───── MATERIAL PROVIDED

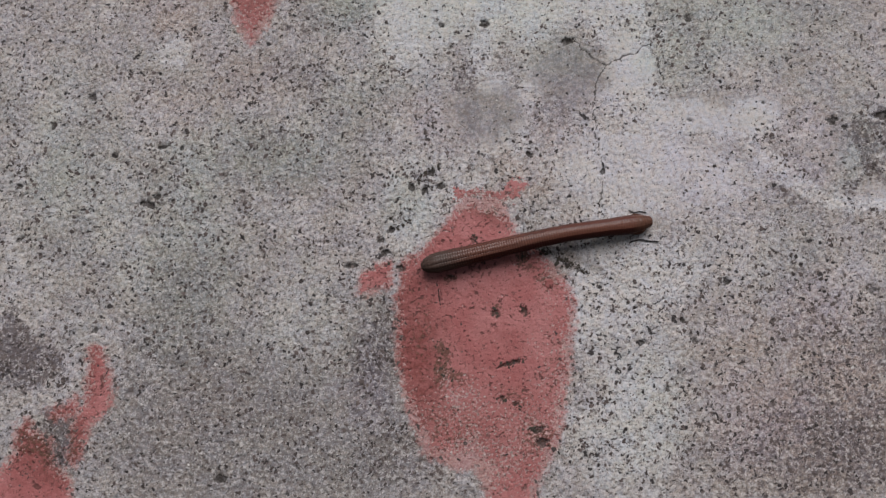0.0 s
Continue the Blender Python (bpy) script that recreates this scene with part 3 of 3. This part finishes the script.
def concrete_material():
    n = Nodes("weathered_concrete")
    pale, smooth, grey, dark, warm, pit, soil = (n.layer(k) for k in ("pale", "smooth", "grey", "dark", "warm", "pit", "soil"))
    cloud = n.noise(16.0, 5.0, 0.65)
    patch = n.noise(3.2, 5.0, 0.7)
    base = n.mix(n.steps(cloud, 0.36, 0.64), (0.372, 0.346, 0.335), (0.503, 0.473, 0.464))
    base = n.mix(n.steps(patch, 0.46, 0.64, 0.0, 0.45), base, (0.28, 0.262, 0.25))
    base = n.mix(n.steps(n.noise(9.0, 4.0), 0.5, 0.68, 0.0, 0.4), base, (0.36, 0.343, 0.318))
    base = n.mix(n.steps(n.noise(4.5, 3.0), 0.55, 0.7, 0.0, 0.25), base, (0.43, 0.39, 0.42))
    base = n.mix(n.steps(n.noise(21.0, 4.0, 0.6), 0.48, 0.62, 0.0, 0.32), base, (0.39, 0.405, 0.378))
    base = n.mix(n.steps(n.noise(1.7, 3.0, 0.7), 0.52, 0.62, 0.0, 0.5), base, (0.222, 0.212, 0.207))
    base = n.mix(n.math("MULTIPLY", warm, n.steps(patch, 0.3, 0.65, 0.3, 0.85)), base, (0.385, 0.29, 0.25))
    base = n.mix(n.math("MULTIPLY", n.math("MULTIPLY", warm, 0.75), n.steps(n.noise(2.4, 4.0, 0.7), 0.53, 0.64)), base, (0.15, 0.108, 0.092))
    edge = n.steps(n.math("ADD", pale, n.math("MULTIPLY_ADD", patch, 1.0, n.math("MULTIPLY_ADD", n.noise(1.1, 4.0, 0.7), 1.3, -1.15))), 0.2, 0.8)
    base = n.mix(n.math("MULTIPLY", edge, 0.75), base, (0.62, 0.615, 0.61))
    base = n.mix(n.math("MULTIPLY", grey, n.steps(patch, 0.35, 0.6, 0.5, 0.9)), base, (0.205, 0.194, 0.187))
    blot = n.steps(n.math("ADD", dark, n.math("MULTIPLY_ADD", n.noise(1.3, 4.0, 0.75), 2.6, -1.3)), 0.35, 0.8)
    base = n.mix(n.math("MULTIPLY", blot, 0.8), base, (0.098, 0.080, 0.086))
    base = n.mix(n.math("MULTIPLY", n.layer("green"), n.steps(cloud, 0.3, 0.6, 0.6, 0.95)), base, n.mix(0.75, base, (0.83, 1.0, 0.92), "MULTIPLY"))
    base = n.mix(n.layer("lilac"), base, n.mix(0.6, base, (0.98, 0.93, 1.08), "MULTIPLY"))
    # faint warm and cool tints of the cement
    tint = n.mix(n.steps(n.noise(5.5, 3.0, 0.6), 0.40, 0.60), (1.03, 1.0, 0.95), (0.985, 0.99, 1.05))
    base = n.mix(0.7, base, tint, "MULTIPLY")
    tint = n.mix(n.steps(n.noise(0.9, 2.0, 0.6), 0.42, 0.58), (1.05, 0.99, 0.95), (0.96, 1.0, 1.05))
    base = n.mix(0.6, base, tint, "MULTIPLY")
    # sand: lighter and darker grains
    wanted = n.math("MULTIPLY", n.math("MULTIPLY_ADD", smooth, -0.6, 1.0), n.steps(n.noise(7.0, 4.0), 0.3, 0.7, 0.35, 1.1))
    specks, grain = grit(n, wanted)
    rough = n.math("MULTIPLY_ADD", smooth, -0.45, 1.0)
    base = n.mix(n.math("MULTIPLY", rough, n.steps(grain, 0.52, 0.60, 0.0, 0.48)), base, (0.74, 0.71, 0.70))
    base = n.mix(n.steps(n.noise(1.0, 3.0), 0.56, 0.7, 0.0, 0.4), base, (0.56, 0.47, 0.40))
    base = n.mix(n.math("MULTIPLY", rough, n.steps(grain, 0.478, 0.40, 0.0, 0.62)), base, (0.115, 0.088, 0.08))
    base = n.mix(n.math("MULTIPLY", specks, 0.95), base, (0.04, 0.034, 0.034))
    pinkish = n.steps(n.math("ADD", n.layer("residue"), n.math("MULTIPLY_ADD", n.noise(0.8, 4.0, 0.7), 1.6, -0.8)), 0.3, 1.0)
    base = n.mix(n.math("MULTIPLY", pinkish, 0.6), base, (0.46, 0.20, 0.18))
    base = n.mix(n.math("MULTIPLY", n.steps(pit, 0.15, 0.6), n.steps(grain, 0.4, 0.58, 0.97, 0.75)), base, (0.045, 0.038, 0.034))
    base = n.mix(n.math("MULTIPLY", soil, 0.4), base, (0.085, 0.065, 0.045))
    height = n.math("SUBTRACT", n.math("MULTIPLY", grain, 0.9), specks)
    height = n.math("MULTIPLY_ADD", n.noise(0.8, 2.0, 0.5), 0.9, height)
    n.bump(n.math("MULTIPLY", height, n.math("MULTIPLY_ADD", smooth, -0.5, 1.0)), 0.34, 0.95)
    return n.finish(base, n.math("MULTIPLY_ADD", grain, 0.15, 0.78), 0.3)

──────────

Leave out the pictures and restate everything else word for word.

0.0 s
Continue the Blender Python (bpy) script that recreates this scene with part 3 of 3. This part finishes the script.
def concrete_material():
    n = Nodes("weathered_concrete")
    pale, smooth, grey, dark, warm, pit, soil = (n.layer(k) for k in ("pale", "smooth", "grey", "dark", "warm", "pit", "soil"))
    cloud = n.noise(16.0, 5.0, 0.65)
    patch = n.noise(3.2, 5.0, 0.7)
    base = n.mix(n.steps(cloud, 0.36, 0.64), (0.372, 0.346, 0.335), (0.503, 0.473, 0.464))
    base = n.mix(n.steps(patch, 0.46, 0.64, 0.0, 0.45), base, (0.28, 0.262, 0.25))
    base = n.mix(n.steps(n.noise(9.0, 4.0), 0.5, 0.68, 0.0, 0.4), base, (0.36, 0.343, 0.318))
    base = n.mix(n.steps(n.noise(4.5, 3.0), 0.55, 0.7, 0.0, 0.25), base, (0.43, 0.39, 0.42))
    base = n.mix(n.steps(n.noise(21.0, 4.0, 0.6), 0.48, 0.62, 0.0, 0.32), base, (0.39, 0.405, 0.378))
    base = n.mix(n.steps(n.noise(1.7, 3.0, 0.7), 0.52, 0.62, 0.0, 0.5), base, (0.222, 0.212, 0.207))
    base = n.mix(n.math("MULTIPLY", warm, n.steps(patch, 0.3, 0.65, 0.3, 0.85)), base, (0.385, 0.29, 0.25))
    base = n.mix(n.math("MULTIPLY", n.math("MULTIPLY", warm, 0.75), n.steps(n.noise(2.4, 4.0, 0.7), 0.53, 0.64)), base, (0.15, 0.108, 0.092))
    edge = n.steps(n.math("ADD", pale, n.math("MULTIPLY_ADD", patch, 1.0, n.math("MULTIPLY_ADD", n.noise(1.1, 4.0, 0.7), 1.3, -1.15))), 0.2, 0.8)
    base = n.mix(n.math("MULTIPLY", edge, 0.75), base, (0.62, 0.615, 0.61))
    base = n.mix(n.math("MULTIPLY", grey, n.steps(patch, 0.35, 0.6, 0.5, 0.9)), base, (0.205, 0.194, 0.187))
    blot = n.steps(n.math("ADD", dark, n.math("MULTIPLY_ADD", n.noise(1.3, 4.0, 0.75), 2.6, -1.3)), 0.35, 0.8)
    base = n.mix(n.math("MULTIPLY", blot, 0.8), base, (0.098, 0.080, 0.086))
    base = n.mix(n.math("MULTIPLY", n.layer("green"), n.steps(cloud, 0.3, 0.6, 0.6, 0.95)), base, n.mix(0.75, base, (0.83, 1.0, 0.92), "MULTIPLY"))
    base = n.mix(n.layer("lilac"), base, n.mix(0.6, base, (0.98, 0.93, 1.08), "MULTIPLY"))
    # faint warm and cool tints of the cement
    tint = n.mix(n.steps(n.noise(5.5, 3.0, 0.6), 0.40, 0.60), (1.03, 1.0, 0.95), (0.985, 0.99, 1.05))
    base = n.mix(0.7, base, tint, "MULTIPLY")
    tint = n.mix(n.steps(n.noise(0.9, 2.0, 0.6), 0.42, 0.58), (1.05, 0.99, 0.95), (0.96, 1.0, 1.05))
    base = n.mix(0.6, base, tint, "MULTIPLY")
    # sand: lighter and darker grains
    wanted = n.math("MULTIPLY", n.math("MULTIPLY_ADD", smooth, -0.6, 1.0), n.steps(n.noise(7.0, 4.0), 0.3, 0.7, 0.35, 1.1))
    specks, grain = grit(n, wanted)
    rough = n.math("MULTIPLY_ADD", smooth, -0.45, 1.0)
    base = n.mix(n.math("MULTIPLY", rough, n.steps(grain, 0.52, 0.60, 0.0, 0.48)), base, (0.74, 0.71, 0.70))
    base = n.mix(n.steps(n.noise(1.0, 3.0), 0.56, 0.7, 0.0, 0.4), base, (0.56, 0.47, 0.40))
    base = n.mix(n.math("MULTIPLY", rough, n.steps(grain, 0.478, 0.40, 0.0, 0.62)), base, (0.115, 0.088, 0.08))
    base = n.mix(n.math("MULTIPLY", specks, 0.95), base, (0.04, 0.034, 0.034))
    pinkish = n.steps(n.math("ADD", n.layer("residue"), n.math("MULTIPLY_ADD", n.noise(0.8, 4.0, 0.7), 1.6, -0.8)), 0.3, 1.0)
    base = n.mix(n.math("MULTIPLY", pinkish, 0.6), base, (0.46, 0.20, 0.18))
    base = n.mix(n.math("MULTIPLY", n.steps(pit, 0.15, 0.6), n.steps(grain, 0.4, 0.58, 0.97, 0.75)), base, (0.045, 0.038, 0.034))
    base = n.mix(n.math("MULTIPLY", soil, 0.4), base, (0.085, 0.065, 0.045))
    height = n.math("SUBTRACT", n.math("MULTIPLY", grain, 0.9), specks)
    height = n.math("MULTIPLY_ADD", n.noise(0.8, 2.0, 0.5), 0.9, height)
    n.bump(n.math("MULTIPLY", height, n.math("MULTIPLY_ADD", smooth, -0.5, 1.0)), 0.34, 0.95)
    return n.finish(base, n.math("MULTIPLY_ADD", grain, 0.15, 0.78), 0.3)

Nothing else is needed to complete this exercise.